You may combine Stock_data_part2.xlsx dataset with any other data (e.g., returns) from the previous exercise, and focus on Valuation Clustering: Securities can be clustered based on valuation metrics like price-to-earnings (P/E) ratio, price-to-book (P/B) ratio, and dividend yields. This aids in identifying undervalued or overvalued securities within the market, enabling informed buy or sell decisions.
In your analysis, you should present the following output:
? Present the optimal number of clusters using e.g., the elbow method, silhouette score. Include visualizations such as an elbow plot or silhouette plot to justify the chosen number of clusters.
? Cluster Characteristics: For each cluster identified, provide a summary of its characteristics in terms of the valuation metrics. This might include the average or median values of P/E, P/B, P/S ratios, etc., within each cluster, helping to identify which clusters represent undervalued or overvalued securities.
? Cluster Sizes: Report the size of each cluster (i.e., the number of securities falling into each cluster).
? Visualizations
? Cluster Distributions: Provide visualizations such as scatter plots or box plots that show the distribution of valuation metrics within and across clusters. This can help in visually assessing the differences between clusters.
? Cluster Profiling: Pie charts or bar graphs can be useful to illustrate the composition of each cluster, such as the proportion of stocks from different sectors or the average valuation metrics.
? Interpretation and Analysis:
? Valuation Insights: Offer insights into what each cluster represents in the context of market valuation. For instance, one cluster might group highly undervalued stocks with low P/E and high dividend yields, while another cluster might contain overvalued stocks with high P/E and low dividend yields.
? Temporal Stability. Comment on the stability of clusters over time. This can provide insights into how market perceptions of value change.
? Investment Implications. Comment on which securities you would suggest AQR to invest in on 31/01/2020, and which ones - on 30/06/2020. Do these recommendations differ? Why?
(5) Unsupervised Machine Learning - Principal Component Analysis
The lead asset manager asks you to distil a variety of market-wide and company-specific factors to the core Principal Components. The Principal components will be used to explain monthly returns. You may combine Stock_data_part3.xlsx dataset with any other data (e.g., valuation ratios, market returns, Fama-French factors (external), interest rates (external) etc.), and analyse the principal components to understand the factors driving returns.
In your analysis, you should present the following output:
? A detailed summary of the principal components extracted from the PCA, including the amount of variance explained by each component. This should include a scree plot or a table summarizing the eigenvalues and the percentage of variance explained by each principal component, helping to identify the most significant factors affecting monthly returns.

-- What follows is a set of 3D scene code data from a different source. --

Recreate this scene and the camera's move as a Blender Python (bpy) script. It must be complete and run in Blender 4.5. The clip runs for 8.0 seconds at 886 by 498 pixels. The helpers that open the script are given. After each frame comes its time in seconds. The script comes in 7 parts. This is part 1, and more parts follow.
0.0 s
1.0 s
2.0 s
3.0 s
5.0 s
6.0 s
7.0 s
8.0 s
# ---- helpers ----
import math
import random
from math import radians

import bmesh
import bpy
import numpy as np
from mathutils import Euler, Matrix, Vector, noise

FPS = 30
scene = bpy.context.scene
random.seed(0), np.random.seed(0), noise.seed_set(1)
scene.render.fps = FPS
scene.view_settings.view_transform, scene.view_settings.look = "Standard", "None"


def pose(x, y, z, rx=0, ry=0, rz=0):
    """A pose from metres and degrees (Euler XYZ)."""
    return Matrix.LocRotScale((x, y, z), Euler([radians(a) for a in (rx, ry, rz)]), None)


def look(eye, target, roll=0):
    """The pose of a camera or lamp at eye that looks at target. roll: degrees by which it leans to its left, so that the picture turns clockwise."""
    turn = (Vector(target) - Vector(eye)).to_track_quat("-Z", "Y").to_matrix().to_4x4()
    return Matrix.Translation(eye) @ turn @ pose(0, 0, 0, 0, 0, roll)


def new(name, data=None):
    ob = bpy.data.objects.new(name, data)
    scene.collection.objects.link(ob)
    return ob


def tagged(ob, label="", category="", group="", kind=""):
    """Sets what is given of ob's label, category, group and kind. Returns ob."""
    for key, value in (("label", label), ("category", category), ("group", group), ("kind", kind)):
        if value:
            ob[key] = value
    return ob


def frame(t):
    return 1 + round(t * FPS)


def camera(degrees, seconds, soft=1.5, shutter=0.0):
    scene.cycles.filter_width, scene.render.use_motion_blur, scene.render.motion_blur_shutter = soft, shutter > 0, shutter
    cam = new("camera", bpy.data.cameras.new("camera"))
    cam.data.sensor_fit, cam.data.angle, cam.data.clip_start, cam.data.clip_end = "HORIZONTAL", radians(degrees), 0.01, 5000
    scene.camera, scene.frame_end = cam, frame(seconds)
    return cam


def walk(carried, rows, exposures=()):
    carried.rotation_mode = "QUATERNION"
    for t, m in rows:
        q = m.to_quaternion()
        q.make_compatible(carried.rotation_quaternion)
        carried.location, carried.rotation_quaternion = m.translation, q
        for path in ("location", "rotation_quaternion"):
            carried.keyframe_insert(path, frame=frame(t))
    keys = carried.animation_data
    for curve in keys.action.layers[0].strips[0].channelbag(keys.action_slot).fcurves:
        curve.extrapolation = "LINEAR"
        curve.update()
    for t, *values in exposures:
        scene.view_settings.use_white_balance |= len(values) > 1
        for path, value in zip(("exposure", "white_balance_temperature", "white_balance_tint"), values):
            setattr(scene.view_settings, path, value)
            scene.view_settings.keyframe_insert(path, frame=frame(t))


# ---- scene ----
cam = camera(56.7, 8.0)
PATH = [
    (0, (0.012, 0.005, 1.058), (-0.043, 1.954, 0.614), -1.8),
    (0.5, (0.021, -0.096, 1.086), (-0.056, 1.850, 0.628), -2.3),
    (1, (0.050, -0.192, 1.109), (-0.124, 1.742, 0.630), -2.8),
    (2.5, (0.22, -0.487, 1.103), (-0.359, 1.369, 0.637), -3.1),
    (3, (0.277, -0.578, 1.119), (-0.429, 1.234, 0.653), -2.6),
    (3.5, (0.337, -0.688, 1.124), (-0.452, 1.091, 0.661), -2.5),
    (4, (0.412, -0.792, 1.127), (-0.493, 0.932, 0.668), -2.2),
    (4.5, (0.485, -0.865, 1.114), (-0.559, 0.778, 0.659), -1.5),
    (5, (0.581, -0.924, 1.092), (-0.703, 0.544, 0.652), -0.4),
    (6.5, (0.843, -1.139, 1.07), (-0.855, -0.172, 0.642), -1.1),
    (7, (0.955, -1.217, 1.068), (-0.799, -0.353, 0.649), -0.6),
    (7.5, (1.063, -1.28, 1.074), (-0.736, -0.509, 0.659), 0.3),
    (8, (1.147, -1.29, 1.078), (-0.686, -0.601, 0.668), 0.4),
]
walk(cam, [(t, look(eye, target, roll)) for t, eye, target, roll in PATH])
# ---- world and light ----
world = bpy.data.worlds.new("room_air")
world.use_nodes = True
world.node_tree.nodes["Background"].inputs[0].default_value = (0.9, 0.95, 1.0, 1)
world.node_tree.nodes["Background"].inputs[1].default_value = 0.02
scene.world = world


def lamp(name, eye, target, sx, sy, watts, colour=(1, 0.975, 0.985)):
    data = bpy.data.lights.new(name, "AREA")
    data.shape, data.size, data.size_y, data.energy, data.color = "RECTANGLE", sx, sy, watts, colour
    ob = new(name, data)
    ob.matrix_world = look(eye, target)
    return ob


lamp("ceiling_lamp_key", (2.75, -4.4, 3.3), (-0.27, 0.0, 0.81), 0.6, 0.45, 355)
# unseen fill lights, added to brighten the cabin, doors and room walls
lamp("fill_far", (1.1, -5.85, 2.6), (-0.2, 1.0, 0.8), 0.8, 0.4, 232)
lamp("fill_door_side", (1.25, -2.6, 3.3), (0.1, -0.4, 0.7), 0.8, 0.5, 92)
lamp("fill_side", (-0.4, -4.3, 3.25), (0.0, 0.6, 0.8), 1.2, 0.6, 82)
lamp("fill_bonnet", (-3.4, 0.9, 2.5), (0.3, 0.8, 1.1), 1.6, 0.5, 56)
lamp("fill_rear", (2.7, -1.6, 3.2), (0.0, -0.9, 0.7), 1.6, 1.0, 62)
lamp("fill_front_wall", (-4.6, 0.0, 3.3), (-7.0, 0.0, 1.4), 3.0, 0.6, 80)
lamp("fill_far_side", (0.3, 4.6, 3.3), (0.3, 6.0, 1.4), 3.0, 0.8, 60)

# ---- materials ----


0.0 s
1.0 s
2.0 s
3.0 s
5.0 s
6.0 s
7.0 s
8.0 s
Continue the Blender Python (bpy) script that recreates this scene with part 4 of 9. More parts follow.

? Factor Loadings: For each principal component identified as significant, provide the factor loadings of the original variables (e.g., valuation ratios, market returns, Fama-French factors, interest rates). This will show how each original variable contributes to the principal components, indicating which factors are most influential in driving returns.
? Factor Interpretation: An interpretation of what each significant principal component represents in the context of market-wide and company-specific factors. For example, the first principal component might be interpreted as overall market risk, while the next components could represent size and value factors, sector exposures, or interest rate sensitivity. This section should bridge the mathematical output of PCA with intuitive financial concepts.